CATEDRAL

Mientras me pongo a escribir estas pocas líneas, una gallina cacarea en el corral. Cacaracá cacaracá. Unas nubes blancas y esponjosas se arrastran mansamente por el cielo. Los pájaros gorjean, arriba, muy lejos; se intuye el zumbido abstracto de un avión y allá, a lo lejos, como una mancha verdísima, aparecen los castaños. Son sólo dos o tres castaños, pero en ellos se adivina el inmenso bosque que queda detrás, sumido en la penumbra. Hoy quiero recordar esa penumbra. Cuando era adolescente, todas las mañanas de verano tenía que ir al corazón de ese bosque a regar habichuelas y tomates. Me pasaba el día allí, leyendo y regando en mitad de un bosque de galería donde apenas si penetraba el sol. En medio de ese bosque pastaban caballos y ovejas, se escuchaba el escalofriante graznido del águila, que a mí me recordaba el maullido de un gato o el llanto de un niño. Un pito caballar, toc toc toc, horadaba los pinos al otro lado del arroyo y a lo lejos, intermitente, se escuchaba un hacha. Más acá, casi inaudible, el murmullo de las hojas de los castaños y los  álamos que parecían más animadas que ninguna. Y el agua culebreaba por entre los canteros, repartiéndose aquí y allá, llegando a todas partes. Era el sonido del bosque, su letanía. Ya cuando el sol se hallaba en lo más alto sonaba la "vaca" de Jabugo uuuuuuuuuhhhhh, uuuuuuuuuuuhhhhh. Era la señal del mediodía. La hora de ir sacando la talega con su fiambrera azul. Entonces abandonaba el libro sobre un risco y mientras mordisqueaba el pan y el cundío, me sentía observado por todo aquello, que mantenía la paz de una inmensa y alucinante catedral. ¿Será por esa causa que después, cuando he ido visitando las distintas catedrales de España y Europa, casi todas me hayan parecido tan toscas, tan recias, tan terriblemente opacas? No lo sé. Pero entonces, sin entenderlo, me sumía en una contemplación que iba más allá de toda contemplación. Aquella atmósfera me iba succionando sin saberlo, me iba modelando, como el paciente cantero modela un trozo de granito hasta conseguir un sillar. Conmigo, en mí. El tiempo pasaba despacio, tornasolado, limpio, mientras, casi sin darme cuenta, el viejo cantero del bosque me iba tallando sin prisas, convirtiéndome en un árbol. Y en eso andamos, qué carajo.

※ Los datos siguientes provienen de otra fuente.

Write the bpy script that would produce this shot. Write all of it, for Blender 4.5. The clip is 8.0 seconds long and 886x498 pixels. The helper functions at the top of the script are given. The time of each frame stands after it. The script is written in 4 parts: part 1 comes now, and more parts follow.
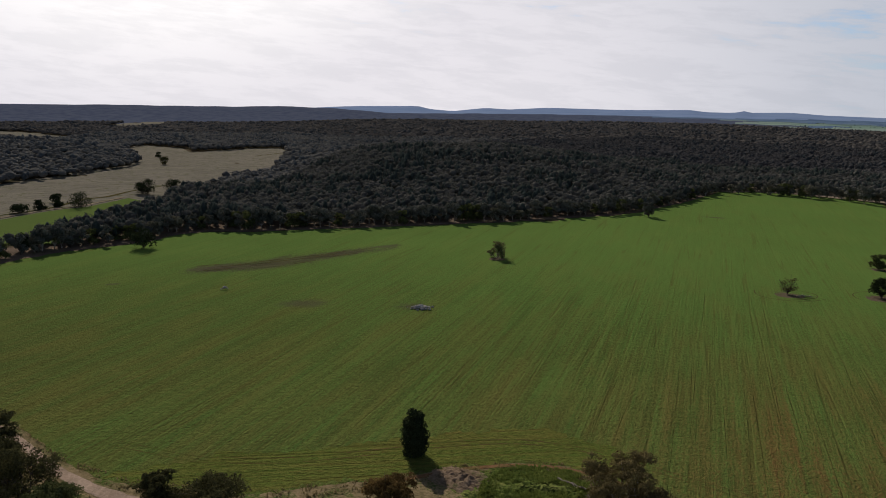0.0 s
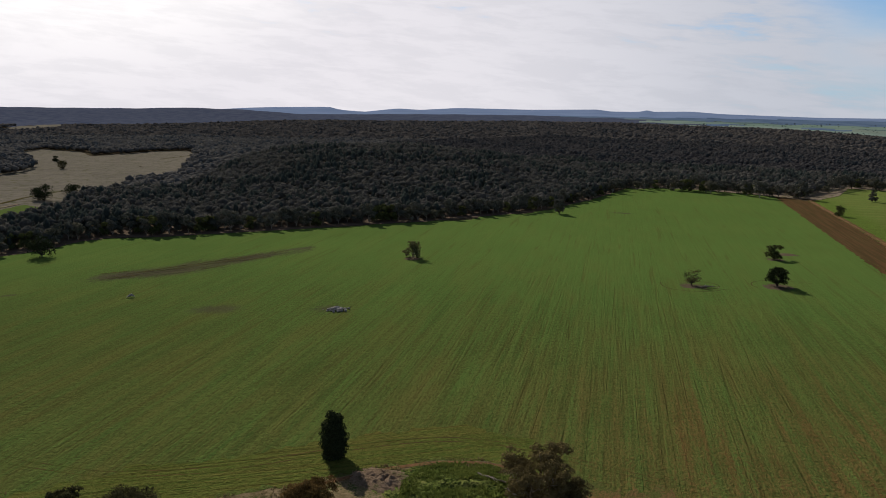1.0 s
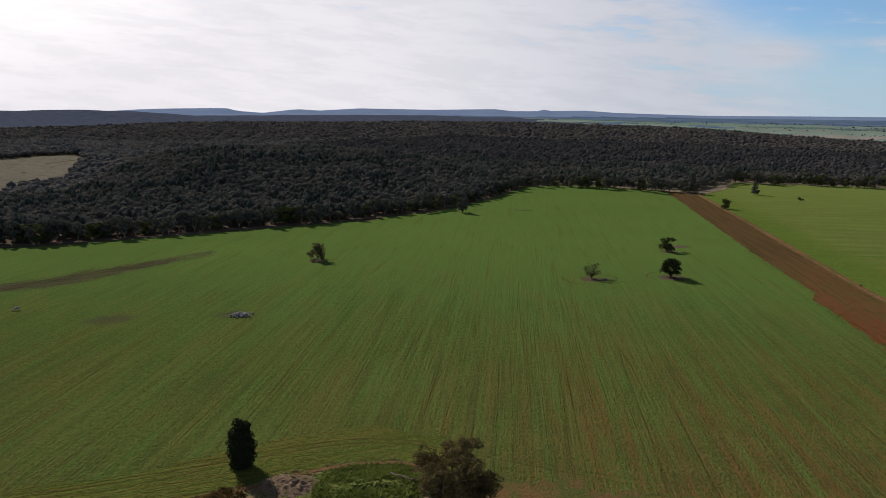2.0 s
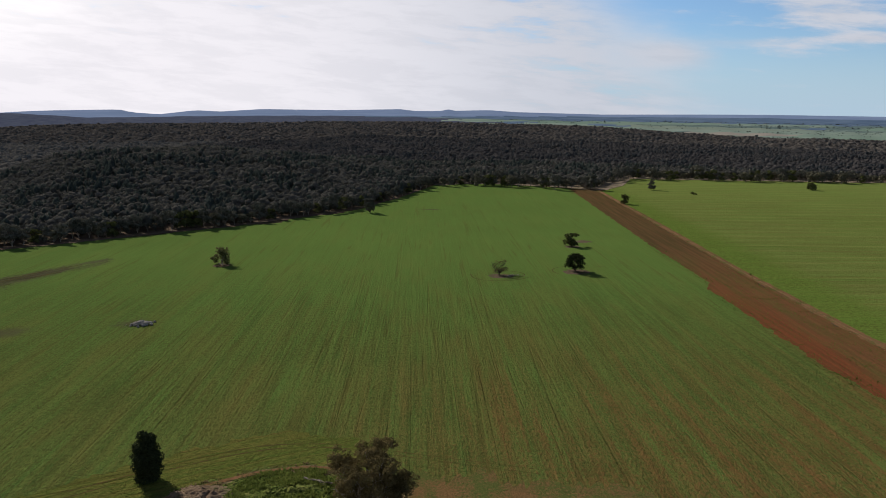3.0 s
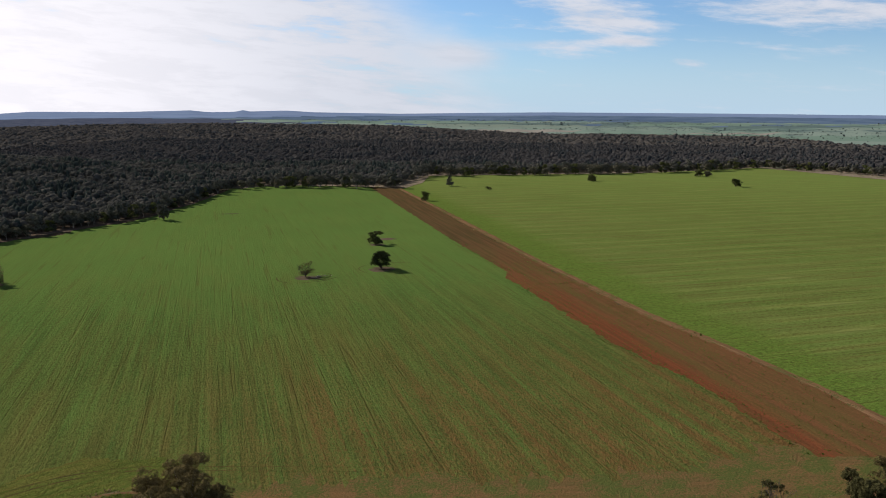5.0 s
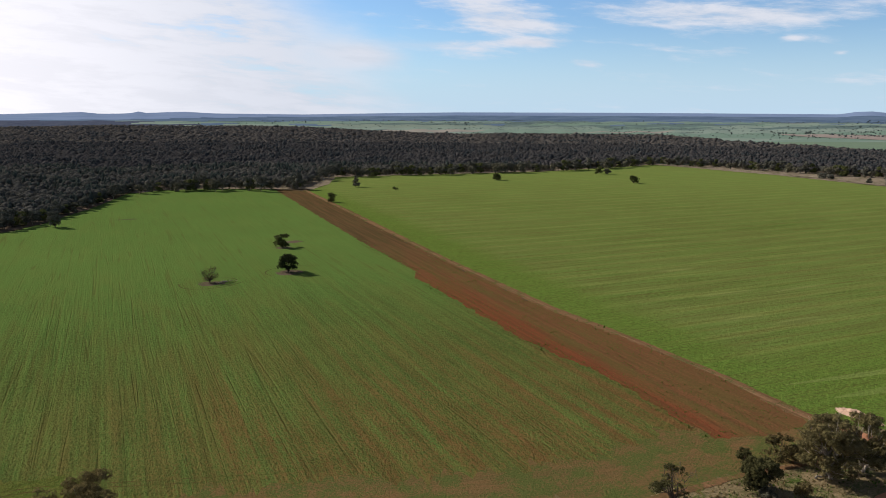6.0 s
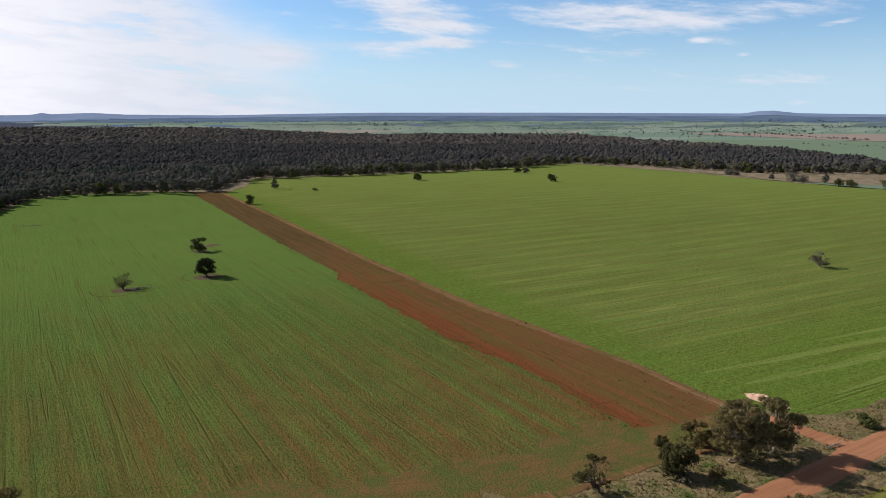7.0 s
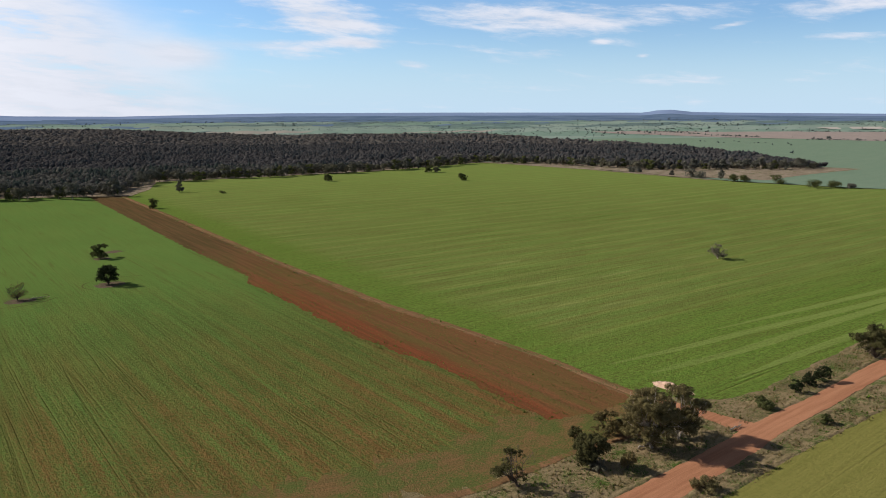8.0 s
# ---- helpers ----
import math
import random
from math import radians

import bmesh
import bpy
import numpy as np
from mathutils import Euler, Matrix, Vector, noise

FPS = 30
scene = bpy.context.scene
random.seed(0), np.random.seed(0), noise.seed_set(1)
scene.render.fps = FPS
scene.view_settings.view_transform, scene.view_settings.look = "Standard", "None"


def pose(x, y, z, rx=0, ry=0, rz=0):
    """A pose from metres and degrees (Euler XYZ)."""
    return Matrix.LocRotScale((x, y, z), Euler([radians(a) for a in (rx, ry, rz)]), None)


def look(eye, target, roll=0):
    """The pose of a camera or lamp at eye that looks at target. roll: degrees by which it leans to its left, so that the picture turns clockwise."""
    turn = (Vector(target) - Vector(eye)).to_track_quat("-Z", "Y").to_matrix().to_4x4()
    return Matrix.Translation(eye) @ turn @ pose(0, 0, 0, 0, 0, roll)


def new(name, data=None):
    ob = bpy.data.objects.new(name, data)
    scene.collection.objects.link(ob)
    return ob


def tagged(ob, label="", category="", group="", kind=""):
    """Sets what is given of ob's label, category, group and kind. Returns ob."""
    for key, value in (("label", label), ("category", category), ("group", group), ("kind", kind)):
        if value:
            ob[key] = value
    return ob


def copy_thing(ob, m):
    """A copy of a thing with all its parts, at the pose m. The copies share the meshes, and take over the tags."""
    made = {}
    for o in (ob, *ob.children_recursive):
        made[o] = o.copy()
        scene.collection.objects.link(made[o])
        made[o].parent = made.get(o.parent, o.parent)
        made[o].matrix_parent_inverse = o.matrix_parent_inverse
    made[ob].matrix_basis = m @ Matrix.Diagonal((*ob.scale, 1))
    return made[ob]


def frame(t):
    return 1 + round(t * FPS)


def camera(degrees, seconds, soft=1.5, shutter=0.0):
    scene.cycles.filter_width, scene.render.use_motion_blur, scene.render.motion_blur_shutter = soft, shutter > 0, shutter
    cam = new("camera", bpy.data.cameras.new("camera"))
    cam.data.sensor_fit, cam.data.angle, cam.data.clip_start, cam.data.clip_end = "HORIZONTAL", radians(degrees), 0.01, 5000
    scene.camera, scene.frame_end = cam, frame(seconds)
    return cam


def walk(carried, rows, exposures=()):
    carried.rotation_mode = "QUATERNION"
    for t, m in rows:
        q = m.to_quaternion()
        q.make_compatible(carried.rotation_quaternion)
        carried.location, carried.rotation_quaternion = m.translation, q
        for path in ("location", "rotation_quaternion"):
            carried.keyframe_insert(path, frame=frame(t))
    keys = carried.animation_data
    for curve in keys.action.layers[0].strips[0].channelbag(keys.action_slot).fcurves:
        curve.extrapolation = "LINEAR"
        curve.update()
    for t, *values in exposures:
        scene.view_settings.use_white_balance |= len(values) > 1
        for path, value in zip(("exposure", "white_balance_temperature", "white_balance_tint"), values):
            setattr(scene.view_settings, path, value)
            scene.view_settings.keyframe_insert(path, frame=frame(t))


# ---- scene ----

Incluyo hoy un pequeño micro poético del libro en preparación Caza mayor (como todos). El amigo y microcuentista de pro Ricardo Reques (autor de los impagables Fuera de lugar o El enmendador de corazones) me advertía que este micro se salía de lo que podríamos llamar la banda sonora de Caza mayor y acaso tuviera razón, pero el libro, como habréis ido advirtiendo en las anteriores entregas, se desliza por terrenos anexos al del microrrelato.



EL ARAÑAZO
Y era el amor exactamente como el arañazo de un tigre en los güesos. Me rozó con su lengua, con sus dientes. Le rogué que me engullera.